Voll Köln das

■ Mitte ist prima, Mitte ist 'ne Wucht? Nicht wirklich, tritt doch die Generation Club in Berlins Neuer Mitte auf der Stelle. Eine Polemik

In vielen Szenemagazinen ging es zuletzt zu wie bei den Handwerkern: Es wurde geklappert, was die Seiten hergaben, und prächtig über das Ende der Ausgehmitte gejammert. Doch belegen die jüngsten Neueröffnungen – von denen die Lore in der Neuen Schönhauser Straße die wohl eleganteste und perfekteste ist –, dass mit der Schließung der illegalen Clubs das Leben noch lange nicht aus den Rumpelbuden gewichen ist.
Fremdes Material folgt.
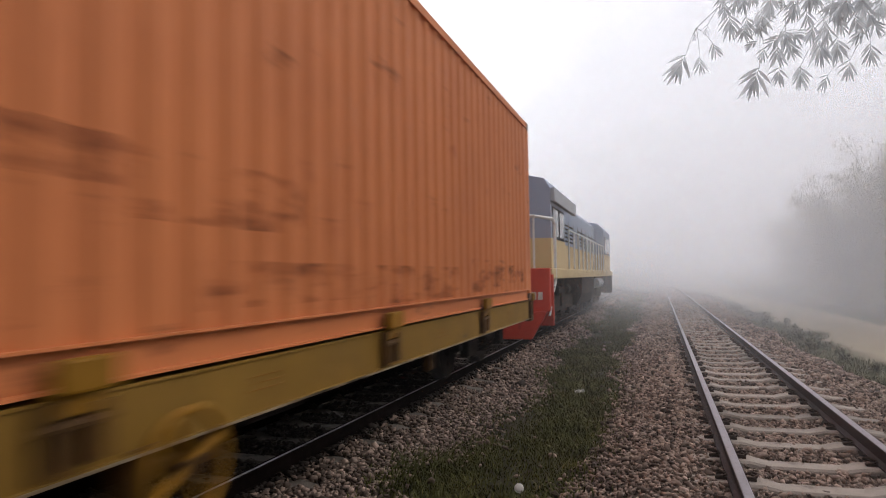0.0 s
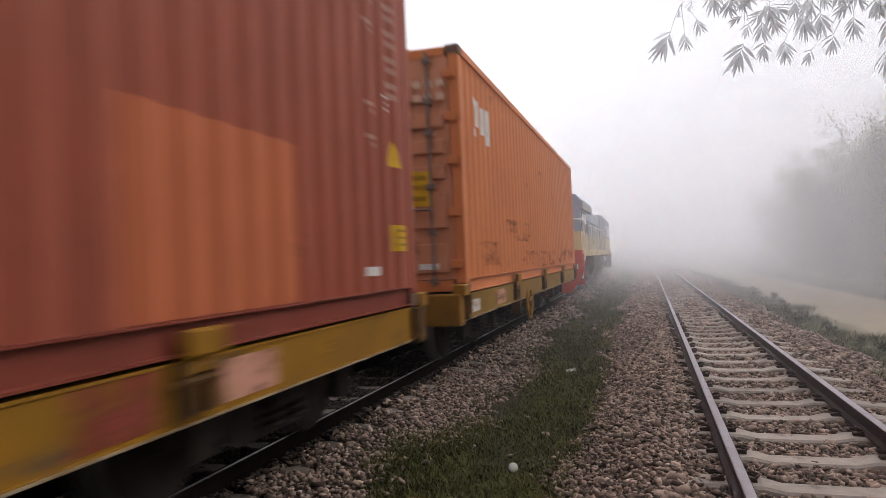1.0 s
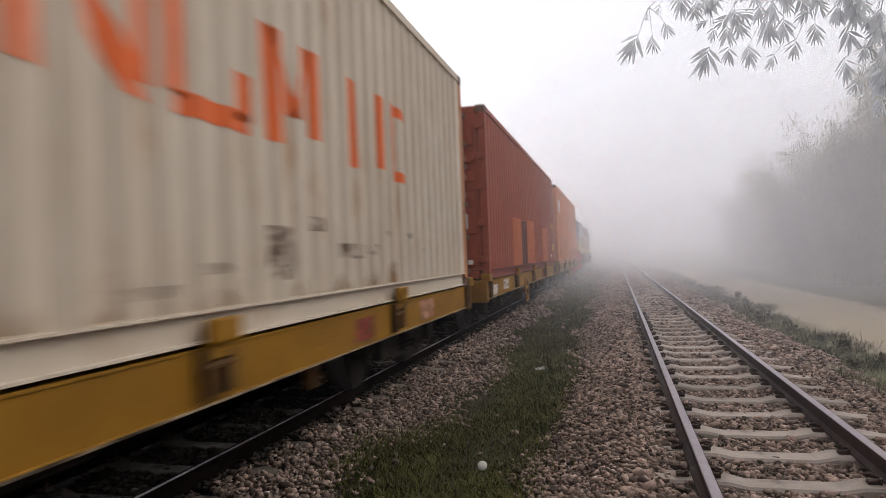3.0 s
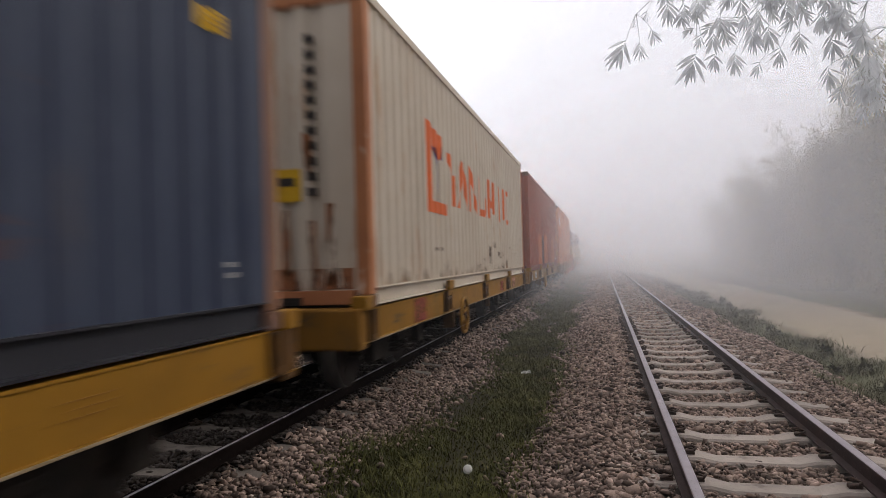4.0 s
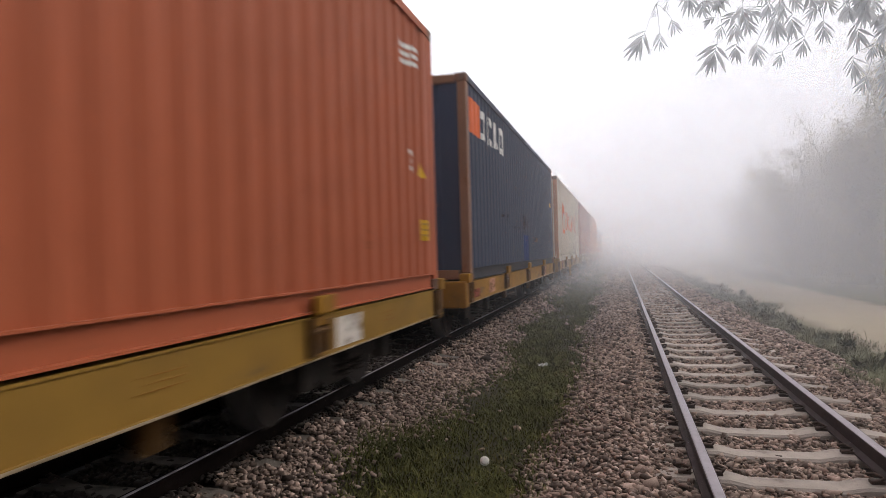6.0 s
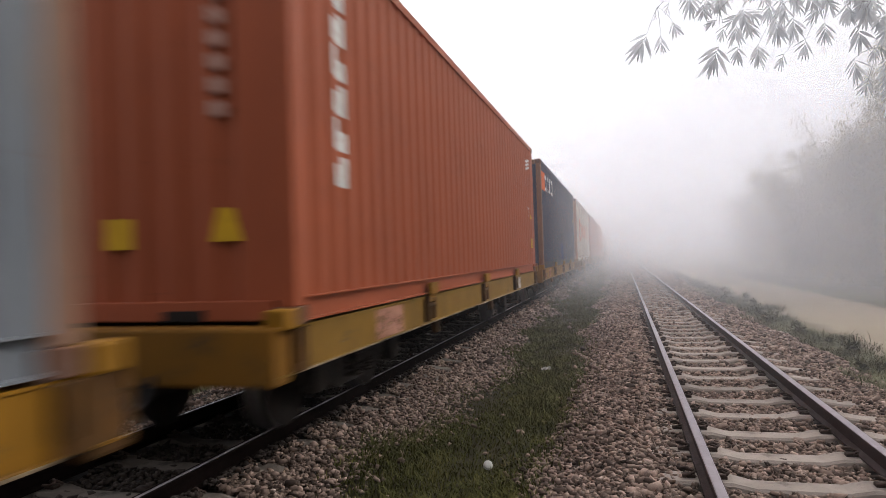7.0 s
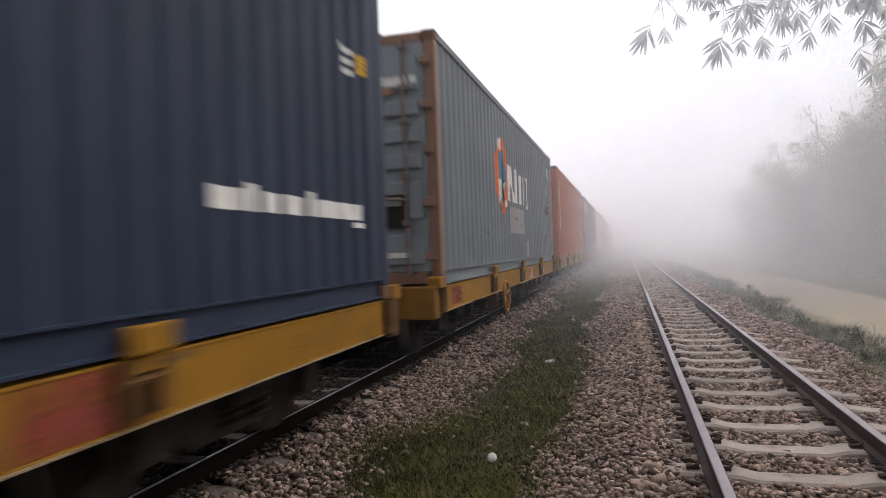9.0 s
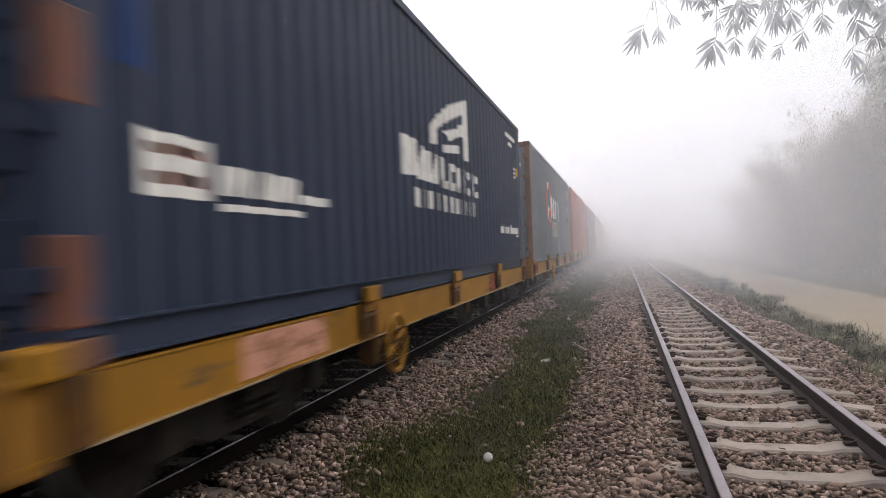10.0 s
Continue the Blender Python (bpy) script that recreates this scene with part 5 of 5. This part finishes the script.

Im Gegenteil, es gibt immer noch mehr Leben. So wird es also vorerst nichts mit der so oft angekündigten Ablösung Mittes durch Friedrichshain – Klein Studi muss noch länger davon träumen, dass seine Wohnung in der Rigaer Straße mal ultrahip wird.

Allerdings: Die kopfstärkeren Berliner beginnen langsam, Mitte zu meiden. Man kennt ja dieses Gefühl, das einen hier beschleicht: Die arbeiten alle hier. Was weniger meint, dass die ganze Ausgehgesellschaft sich in den umliegenden Agenturen ihre Brötchen verdient. Das muss wohl so.

Schlimmer ist, dass es heute auf vielen Partys nur mehr darum geht, alteingesessenen Langweilerstädten wie Hamburg oder Köln den Rang streitig zu machen im supercoolen Dummrumstehen. Die Musik ist mittelmäßig, aber ohne Abitur nicht wirklich zu begreifen, und die Leute sind genauso mittelmäßig, aber selbst ohne Abitur nicht zu ertragen. Voll Köln das, und natürlich sind dann die Drinks genauso Scheiße wie DJ Bumbum und MC Haudrauf. Man hat sich eingemottet in eine Form der Anzug- und Cocktailkleidträgerei, die keinen Dreck mehr zulässt – es sei denn, er ist Dekor. Entsprechend steif wird Spaß gehabt, aus Rücksicht auf die Fassade.

Diesen Backlash in Sachen Beschwingtheit jedoch allein der Zurückdrängung des Illegalen anzulasten wäre ein Denkfehler. Denn auch das Eröffnen einer legalen Tanzveranstaltungshalle ist ein Risiko, und so findet man hier auf den gefühlten Ebenen durchaus eine Entsprechung zu den illegalen Bars wieder: „Es ist nicht klar, ob wir hier je wieder zusammenkommen, das liegt ganz in der Hand des Hauptstadtkapitals.“ Und siehe da: Kaum hat man sich auf den Weg gemacht, ist das Etablissement schon wieder geschlossen. Vielleicht fehlt den neuen Läden lediglich die kleine Prise Klandestinität (Schrillizität, Herr Sundermeier?? d. Red.), deren man sich allerdings zuletzt auch in manch verruchter Wumperbude nicht mehr sicher sein konnte: Nix da mit bösem Baustadtrat!

Doch es scheint, als liege das merkwürdige Auf-der-Stelle-Treten der Generation Club in Berlins Neuer Mitte daran, dass viele sich bereits in eigenen Netzwerken und Abhängigkeiten eingerichtet haben und jetzt ihre Pfründen gegen neue Ideen verteidigen.

Verfolgt man beispielsweise die Kolumne der geschätzten Freundin Marcella in der 030, merkt man, dass es abseits vom ewig Gleichen über die ewig Gleichen nichts mehr zu berichten gibt. Der Gossip kann sich endlich auf die Personen konzentrieren, da es ihm an Ereignissen mangelt.

Berlin ist dabei, eine ganz normale deutsche Großstadt zu werden. Wo sich die üblichen Spießer interessante Leute als Clowns auf ihre Party holen und sonst niemand mehr in ihre Zirkel hineinlassen. Ganz normal das.